OBJECTIVE:
Omit the images. Copy each entry word for word.

BEGIN GIVEN INFORMATION

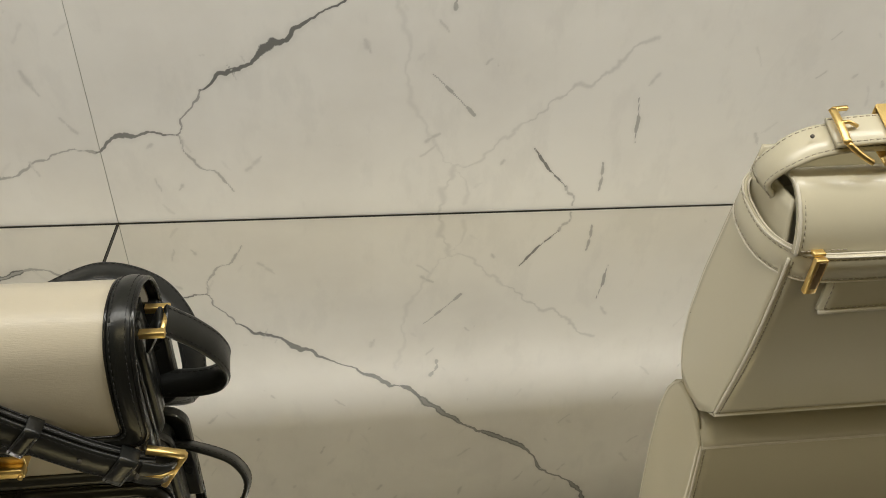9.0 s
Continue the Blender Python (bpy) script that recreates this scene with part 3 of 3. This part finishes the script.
    # the clasp
    cx, cz = 0.4765, 0.0310
    plate = part("clasp_plate", box(cx - 0.008, cx + 0.0205, -0.2860, -0.274, cz - 0.001, cz + 0.0135, 0.0012), GOLD, bag, "polished gold clasp plate")
    part("clasp_lip", box(cx - 0.002, cx + 0.0205, -0.2915, -0.2855, cz - 0.0025, cz + 0.0045, 0.001), GOLD, plate)
    part("clasp_socket", slab_of([Vector((cx - 0.001 + 0.0125 * math.cos(a * math.pi / 12), 0, cz + 0.0165 + 0.0075 * math.sin(a * math.pi / 12))) for a in range(24)], -0.2915, -0.284), BLACK, plate, "black leather backing")
    for x, z in ((cx - 0.012, cz + 0.011), (cx + 0.0185, cz - 0.0005)):
        part("rivet", slab_of([Vector((x + 0.0014 * math.cos(a * math.pi / 6), 0, z + 0.0014 * math.sin(a * math.pi / 6))) for a in range(12)], -0.2932, -0.2905), GOLD, plate)
    part("clasp_foot", tube(spline([(cx - 0.012, -0.2916, cz + 0.011), (cx - 0.005, -0.292, cz + 0.008), (cx + 0.004, -0.292, cz + 0.0095), (cx + 0.0085, -0.292, cz + 0.016)], 6), 0.0018, 8), GOLD, plate)
    ornament(plate, GOLD, pose(cx + 0.001, -0.2918, 0.0540, 0, 6, 0) @ Matrix.Diagonal((0.82, 1, 1, 1)), 0.051, "")

    # the strap that lies across the front
    line = [(0.3740, -0.2490, 0.0955), (0.3765, -0.2620, 0.1180), (0.3850, -0.2760, 0.1330), (0.3990, -0.2860, 0.1390), (0.4208, -0.2940, 0.1395), (0.4367, -0.2960, 0.1323), (0.4524, -0.2965, 0.1206), (0.4673, -0.2970, 0.1088), (0.4862, -0.2970, 0.0941), (0.5081, -0.2960, 0.0740), (0.5324, -0.2950, 0.0535), (0.5521, -0.2935, 0.0397), (0.5650, -0.2915, 0.0325)]
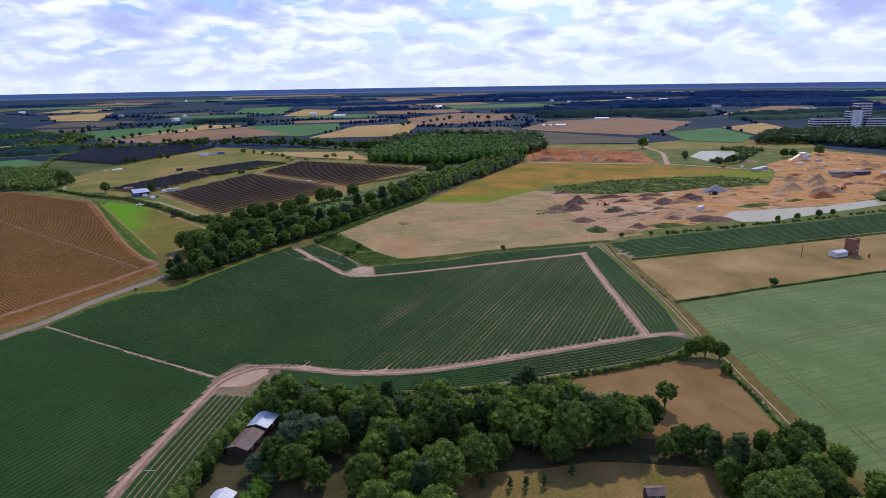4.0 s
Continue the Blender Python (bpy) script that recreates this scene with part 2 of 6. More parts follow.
def greener_north(nt, co, c):
    """The meadow's far, western end has had water: vivid grass that thins out unevenly."""
    sep = node(nt, "ShaderNodeSeparateXYZ", {0: co}).outputs
    nz = node(nt, "ShaderNodeTexNoise", {"Vector": co, "Scale": 0.03, "Detail": 4.0}).outputs[0]
    east = math_(nt, "ADD", math_(nt, "MULTIPLY", math_(nt, "ADD", sep[0], 126), 0.938), math_(nt, "MULTIPLY", math_(nt, "SUBTRACT", sep[1], 461), 0.345))
    f = math_(nt, "SUBTRACT", math_(nt, "DIVIDE", math_(nt, "SUBTRACT", sep[1], 322), 120), math_(nt, "DIVIDE", east, 42))
    f = math_(nt, "ADD", math_(nt, "ADD", f, 0.22), math_(nt, "MULTIPLY", math_(nt, "SUBTRACT", nz, 0.5), 0.7))
    f = ramp(nt, f, [(0.35, (0, 0, 0)), (0.75, (1, 1, 1))])
    return mixc(nt, f, c, col((0.11, 0.27, 0.004)))


M["bright"] = material("bright_grass", [(0.34, (0.12, 0.115, 0.014)), (0.5, (0.175, 0.15, 0.024)), (0.68, (0.25, 0.18, 0.048))], 0.03, 0.7, 0.9, 0.3, 0.3, extra=greener_north)
M["rank"] = material("rank_grass", [(0.3, (0.035, 0.075, 0.009)), (0.5, (0.075, 0.125, 0.012)), (0.7, (0.16, 0.17, 0.028))], 0.15, 2.0, 0.9, 0.8, 0.5)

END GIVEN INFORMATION

OUTPUT BELOW:
9.0 s
Continue the Blender Python (bpy) script that recreates this scene with part 3 of 3. This part finishes the script.
    # the clasp
    cx, cz = 0.4765, 0.0310
    plate = part("clasp_plate", box(cx - 0.008, cx + 0.0205, -0.2860, -0.274, cz - 0.001, cz + 0.0135, 0.0012), GOLD, bag, "polished gold clasp plate")
    part("clasp_lip", box(cx - 0.002, cx + 0.0205, -0.2915, -0.2855, cz - 0.0025, cz + 0.0045, 0.001), GOLD, plate)
    part("clasp_socket", slab_of([Vector((cx - 0.001 + 0.0125 * math.cos(a * math.pi / 12), 0, cz + 0.0165 + 0.0075 * math.sin(a * math.pi / 12))) for a in range(24)], -0.2915, -0.284), BLACK, plate, "black leather backing")
    for x, z in ((cx - 0.012, cz + 0.011), (cx + 0.0185, cz - 0.0005)):
        part("rivet", slab_of([Vector((x + 0.0014 * math.cos(a * math.pi / 6), 0, z + 0.0014 * math.sin(a * math.pi / 6))) for a in range(12)], -0.2932, -0.2905), GOLD, plate)
    part("clasp_foot", tube(spline([(cx - 0.012, -0.2916, cz + 0.011), (cx - 0.005, -0.292, cz + 0.008), (cx + 0.004, -0.292, cz + 0.0095), (cx + 0.0085, -0.292, cz + 0.016)], 6), 0.0018, 8), GOLD, plate)
    ornament(plate, GOLD, pose(cx + 0.001, -0.2918, 0.0540, 0, 6, 0) @ Matrix.Diagonal((0.82, 1, 1, 1)), 0.051, "")

    # the strap that lies across the front
    line = [(0.3740, -0.2490, 0.0955), (0.3765, -0.2620, 0.1180), (0.3850, -0.2760, 0.1330), (0.3990, -0.2860, 0.1390), (0.4208, -0.2940, 0.1395), (0.4367, -0.2960, 0.1323), (0.4524, -0.2965, 0.1206), (0.4673, -0.2970, 0.1088), (0.4862, -0.2970, 0.0941), (0.5081, -0.2960, 0.0740), (0.5324, -0.2950, 0.0535), (0.5521, -0.2935, 0.0397), (0.5650, -0.2915, 0.0325)]
4.0 s
Continue the Blender Python (bpy) script that recreates this scene with part 2 of 6. More parts follow.
def greener_north(nt, co, c):
    """The meadow's far, western end has had water: vivid grass that thins out unevenly."""
    sep = node(nt, "ShaderNodeSeparateXYZ", {0: co}).outputs
    nz = node(nt, "ShaderNodeTexNoise", {"Vector": co, "Scale": 0.03, "Detail": 4.0}).outputs[0]
    east = math_(nt, "ADD", math_(nt, "MULTIPLY", math_(nt, "ADD", sep[0], 126), 0.938), math_(nt, "MULTIPLY", math_(nt, "SUBTRACT", sep[1], 461), 0.345))
    f = math_(nt, "SUBTRACT", math_(nt, "DIVIDE", math_(nt, "SUBTRACT", sep[1], 322), 120), math_(nt, "DIVIDE", east, 42))
    f = math_(nt, "ADD", math_(nt, "ADD", f, 0.22), math_(nt, "MULTIPLY", math_(nt, "SUBTRACT", nz, 0.5), 0.7))
    f = ramp(nt, f, [(0.35, (0, 0, 0)), (0.75, (1, 1, 1))])
    return mixc(nt, f, c, col((0.11, 0.27, 0.004)))


M["bright"] = material("bright_grass", [(0.34, (0.12, 0.115, 0.014)), (0.5, (0.175, 0.15, 0.024)), (0.68, (0.25, 0.18, 0.048))], 0.03, 0.7, 0.9, 0.3, 0.3, extra=greener_north)
M["rank"] = material("rank_grass", [(0.3, (0.035, 0.075, 0.009)), (0.5, (0.075, 0.125, 0.012)), (0.7, (0.16, 0.17, 0.028))], 0.15, 2.0, 0.9, 0.8, 0.5)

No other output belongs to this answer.